In an interview given before the May 2011 budget, Australia’s Treasurer and Deputy Prime Minister, Wayne Swan, acknowledged that unemployment was unacceptably high in certain parts of Australia and the government was looking to create new incentives for more jobs. The May 2011 budget created 500,000 jobs in two years and was aimed at bringing unemployment rates down to 4.5 percent.

According to the unemployment rate forecast provided by the IMF, unemployment was expected to see a marginal decrease to 5.025 percent by the end of 2012. After which, the unemployment rate from 2013 to 2015 should remain constant at 4.8 percent.

 

 

Currency

Australia was the first country in the world to have a complete system of bank notes made from plastic (polymer). These notes provide much greater security against counterfeiting. They also last four times as long as conventional paper (fibrous) notes. The innovative technology with which Australian bank notes are produced - developed entirely in Australia - offers artists brilliant scope for the creation of images that reflect the history and natural environment of Australia. At the same time, the polymer notes are cleaner than paper notes and easily recyclable. Australia’s currency comprises coins of 5, 10, 20 and 50 cent and one and two dollar denominations; and notes of 5, 10, 20, 50 and 100 dollar denominations.

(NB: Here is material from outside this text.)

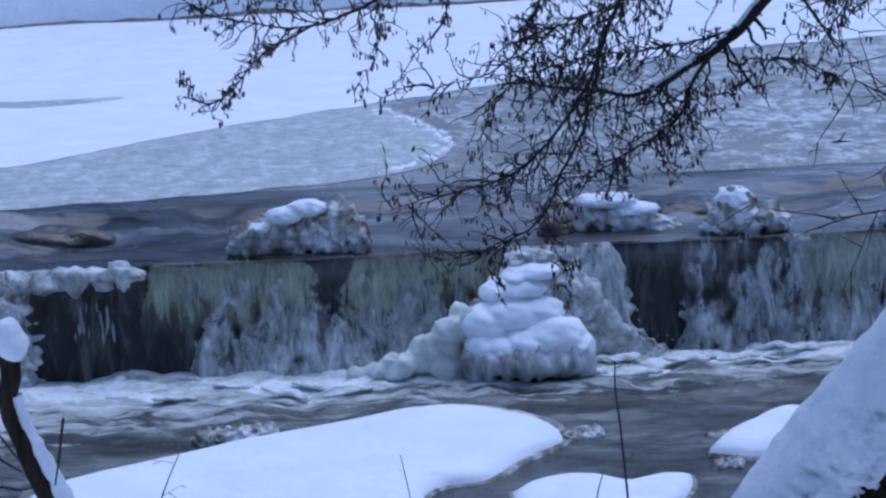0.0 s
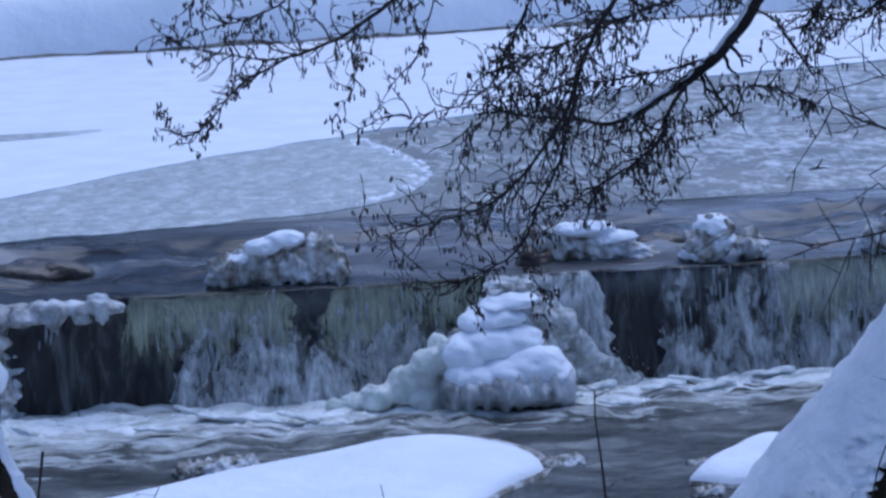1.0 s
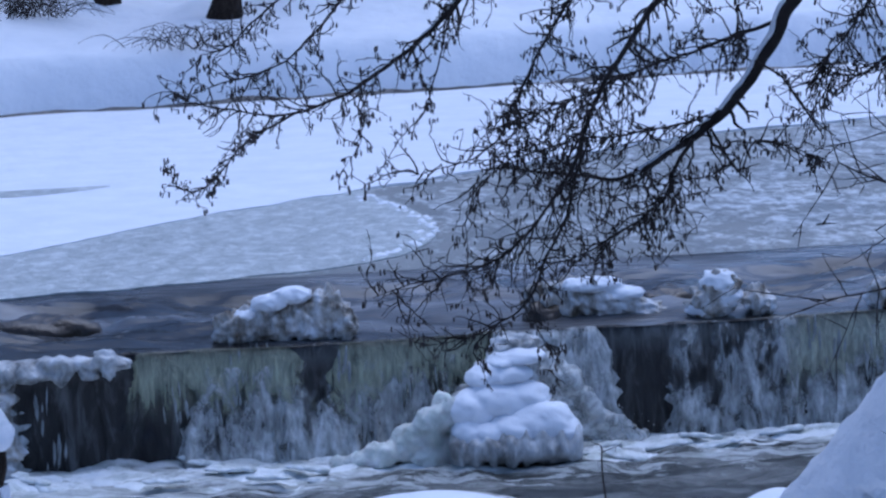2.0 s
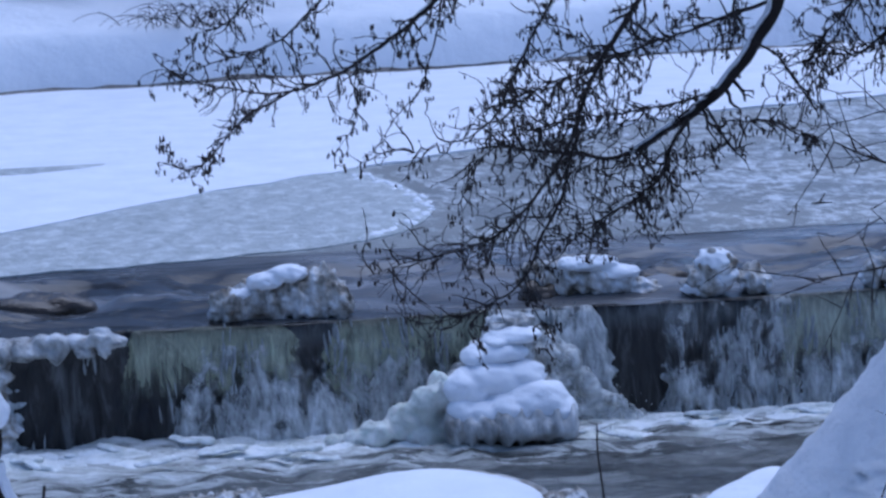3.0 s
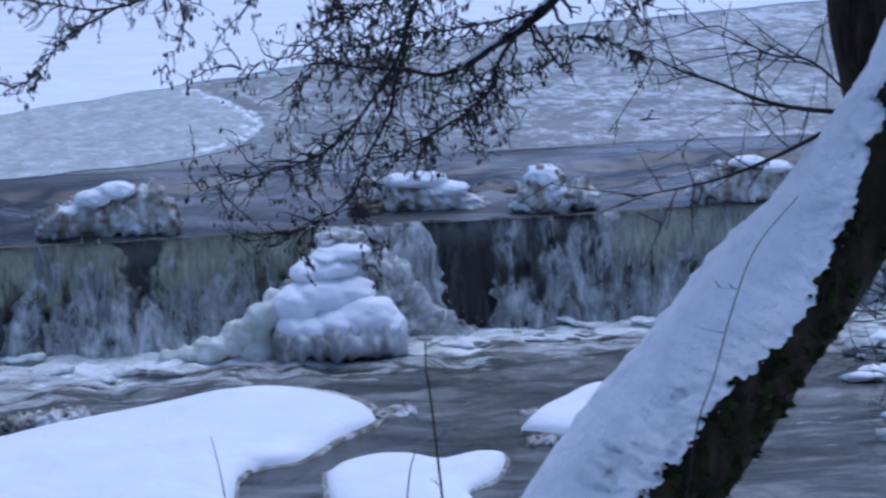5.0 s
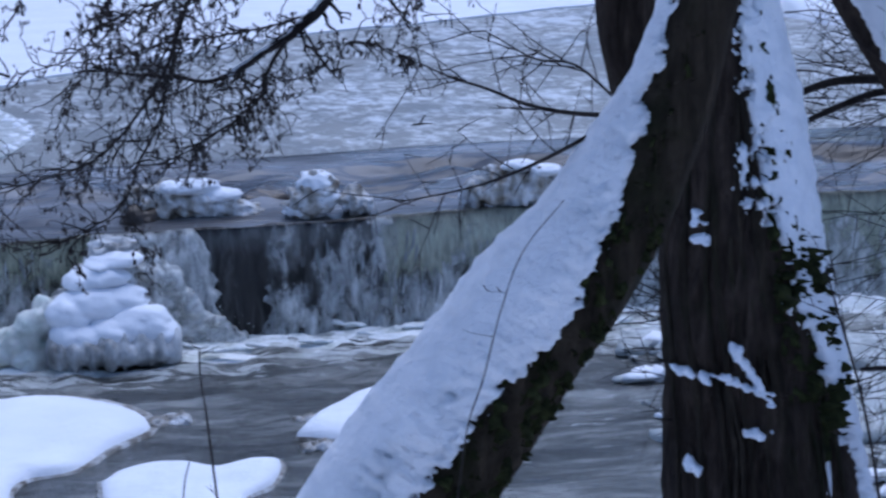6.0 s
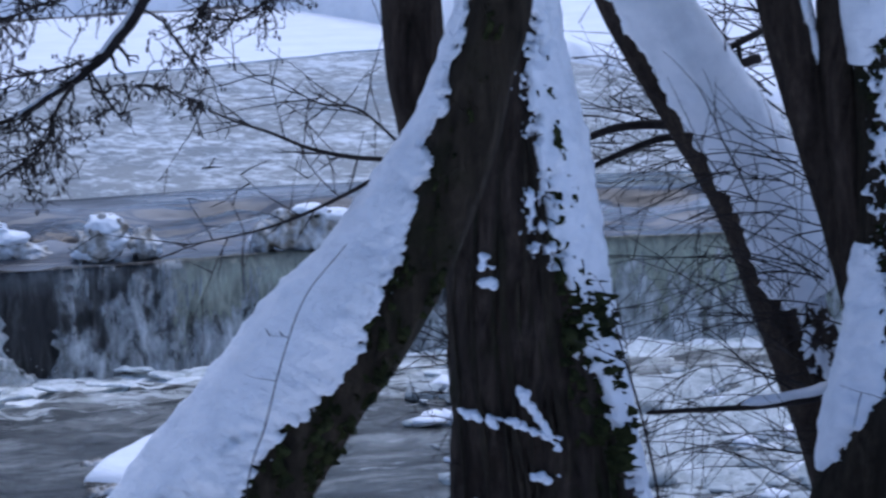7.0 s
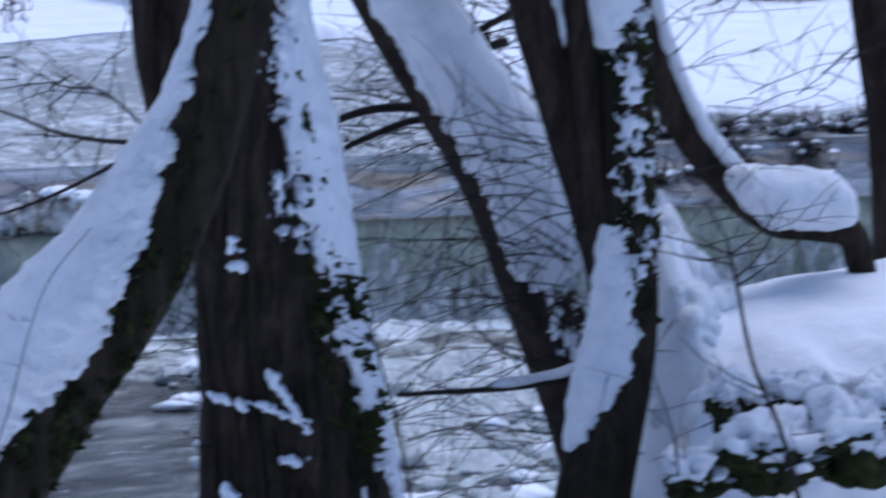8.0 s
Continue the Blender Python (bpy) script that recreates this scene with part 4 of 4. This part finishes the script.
def leaning_tree():
    th = empty("leaning_tree")
    pts = trunk(th, [(-1.05, 12.00, 0.40), (-0.35, 12.00, 1.50), (0.20, 12.00, 2.40), (0.74, 12.00, 3.30), (1.24, 12.00, 4.02), (1.70, 12.00, 4.64), (1.95, 12.00, 5.00), (2.11, 12.00, 5.21), (2.25, 12.00, 5.40), (2.36, 12.00, 5.60), (2.51, 12.00, 5.91), (2.60, 12.00, 6.21), (2.69, 12.00, 6.52), (2.78, 12.00, 7.28), (2.85, 12.00, 8.97)], (0.30, 0.28, 0.285, 0.265, 0.25, 0.235, 0.228, 0.222, 0.20, 0.185, 0.165, 0.15, 0.14, 0.13, 0.10), BARK_MOSSY, 40, rough=0.16)
    crown(th, pts, 8.4, 61)
    plaster(th, pts, 1, ((3.6, 70, 0.18, 0.04), (4.45, 72, 0.19, 0.04), (4.82, 78, 0.17, 0.04), (5.01, 92, 0.14, 0.04), (5.18, 93, 0.13, 0.04), (5.38, 76, 0.10, 0.04), (5.59, 68, 0.085, 0.04), (5.71, 57, 0.08, 0.035), (5.91, 44, 0.045, 0.03), (6.05, 42, 0.03, 0.025), (6.21, 36, 0.02, 0.02), (6.52, 24, 0.015, 0.015), (6.9, 20, 0.015, 0.015)), 1.0, 0.042)
    crust(th, [p for p in pts if 4.0 < p[2] < 5.8], (0.25, -1.0, -0.2), 1.1, 0.03, -0.12, 9.0, 3.0, MOSS, "moss", 0.6, "dark green moss")
    crust(th, [p for p in pts if 5.5 < p[2] < 6.75], (-0.2, -1.0, -0.1), 0.5, 0.02, -0.30, 12.0, 23.0, MOSS, "moss", 0.6, "dark green moss")
    rng = random.Random(30)
    tubes, tips = [], []
    for points, r in ((([(2.22, 12.00, 5.81), (2.08, 12.00, 5.74), (1.92, 12.00, 5.67), (1.77, 12.00, 5.62), (1.63, 12.00, 5.59), (1.42, 12.00, 5.56)]), 0.010),
                      (([(2.31, 12.30, 5.82), (2.14, 12.30, 5.84), (1.98, 12.30, 5.88), (1.82, 12.30, 5.95), (1.68, 12.30, 6.00), (1.56, 12.30, 6.06)]), 0.012),
                      (([(2.34, 12.30, 5.89), (2.18, 12.30, 6.03), (2.02, 12.30, 6.06), (1.87, 12.30, 6.15), (1.82, 12.30, 6.18)]), 0.006)):
        q = spline(with_radius(points, (r, r * 0.75, r * 0.5, r * 0.25)), 0.03)
        tubes.append([tuple(a) for a in q])
        for i in range(14):
            p = q[rng.randrange(3, len(q))]
            grow(rng, p[:3], (-0.6 + rng.gauss(0, 0.5), rng.gauss(0, 0.5), rng.gauss(0.2, 0.7)), rng.uniform(0.1, 0.4), 0.0032, 1, tubes, tips, -0.02, 0.3)
    twig_parts(th, tubes, tips, 6, False)
    nearer(th)
    tagged(th, "leaning mossy trunk under a thick blanket of snow", "tree")


leaning_tree()


def big_tree():
    th = empty("big_tree")
    pts = trunk(th, [(3.33, 13.30, 1.71), (3.26, 13.30, 3.07), (3.18, 13.30, 4.05), (3.13, 13.30, 4.52), (3.07, 13.30, 5.03), (3.05, 13.30, 5.66), (2.99, 13.30, 6.28), (2.94, 13.30, 7.25), (2.91, 13.30, 8.88)], (0.60, 0.50, 0.42, 0.39, 0.36, 0.28, 0.21, 0.17, 0.13), BARK, 72, rough=0.30)
    crown(th, pts, 8.4, 62, 80, 3.0)
    up = [p for p in pts if 3.6 < p[2] < 6.7]
    plaster(th, pts, -1, ((3.5, 30, 0.10, 0.03), (4.13, 22, 0.06, 0.03), (4.34, 38, 0.05, 0.03), (4.55, 56, 0.05, 0.03), (4.75, 62, 0.05, 0.03), (4.85, 66, 0.045, 0.03), (5.02, 52, 0.045, 0.03), (5.12, 58, 0.045, 0.03), (5.25, 78, 0.05, 0.03), (5.41, 84, 0.05, 0.035), (6.02, 84, 0.05, 0.035), (6.18, 72, 0.05, 0.03), (6.45, 60, 0.05, 0.03), (6.9, 55, 0.04, 0.03)), 4.0, 0.075, 7.5)
    crust(th, [p for p in up if 5.1 < p[2] < 6.4], (0.15, -1.0, 0.0), 0.55, 0.03, -0.22, 11.0, 29.0)
    crust(th, [p for p in up if 4.2 < p[2] < 6.3], (0.42, -0.9, 0.0), 0.36, 0.05, -0.02, 12.0, 19.0, MOSS, "ivy_growth", 0.7, "dark green ivy and moss")
    crust(th, [p for p in up if 4.1 < p[2] < 5.3], (0.75, -0.7, 0.0), 0.40, 0.09, -0.12, 12.0, 39.0, MOSS, "ivy_growth", 0.7, "dark green ivy and moss")
    snow_scraps(th, pts, (((2.855, 5.27), (2.875, 5.15), 0.045), ((2.76, 4.57), (2.95, 4.56), 0.028), ((2.95, 4.56), (3.12, 4.49), 0.026), ((2.98, 4.70), (3.02, 4.63), 0.035), ((3.02, 4.63), (3.14, 4.44), 0.022), ((3.05, 4.33), (3.13, 4.32), 0.030), ((2.80, 4.16), (2.84, 4.14), 0.035)), 7)
    ivy_stems(th, pts, 16, 3.4, 6.0, 5)
    tagged(th, "thick dark furrowed trunk plastered with snow down one side", "tree")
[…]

Australia’s currency heritage

Many forms of currency were used in the Australian colonies after the arrival of the first European settlers in 1788. In the rough early conditions barter was necessary, and payment in commodities like rum sometimes replaced money in transactions. Some of the first official notes used in Australia were Police Fund Notes, issued by the Bank of New South Wales in 1816.

After federation in 1901, when Australia became an independent nation, the federal government became responsible for the currency. The Australian Notes Act was passed in 1910. In 1913 the first series of Australian notes was issued, based on the old British system of 12 pence to a shilling, 20shillings to a pound.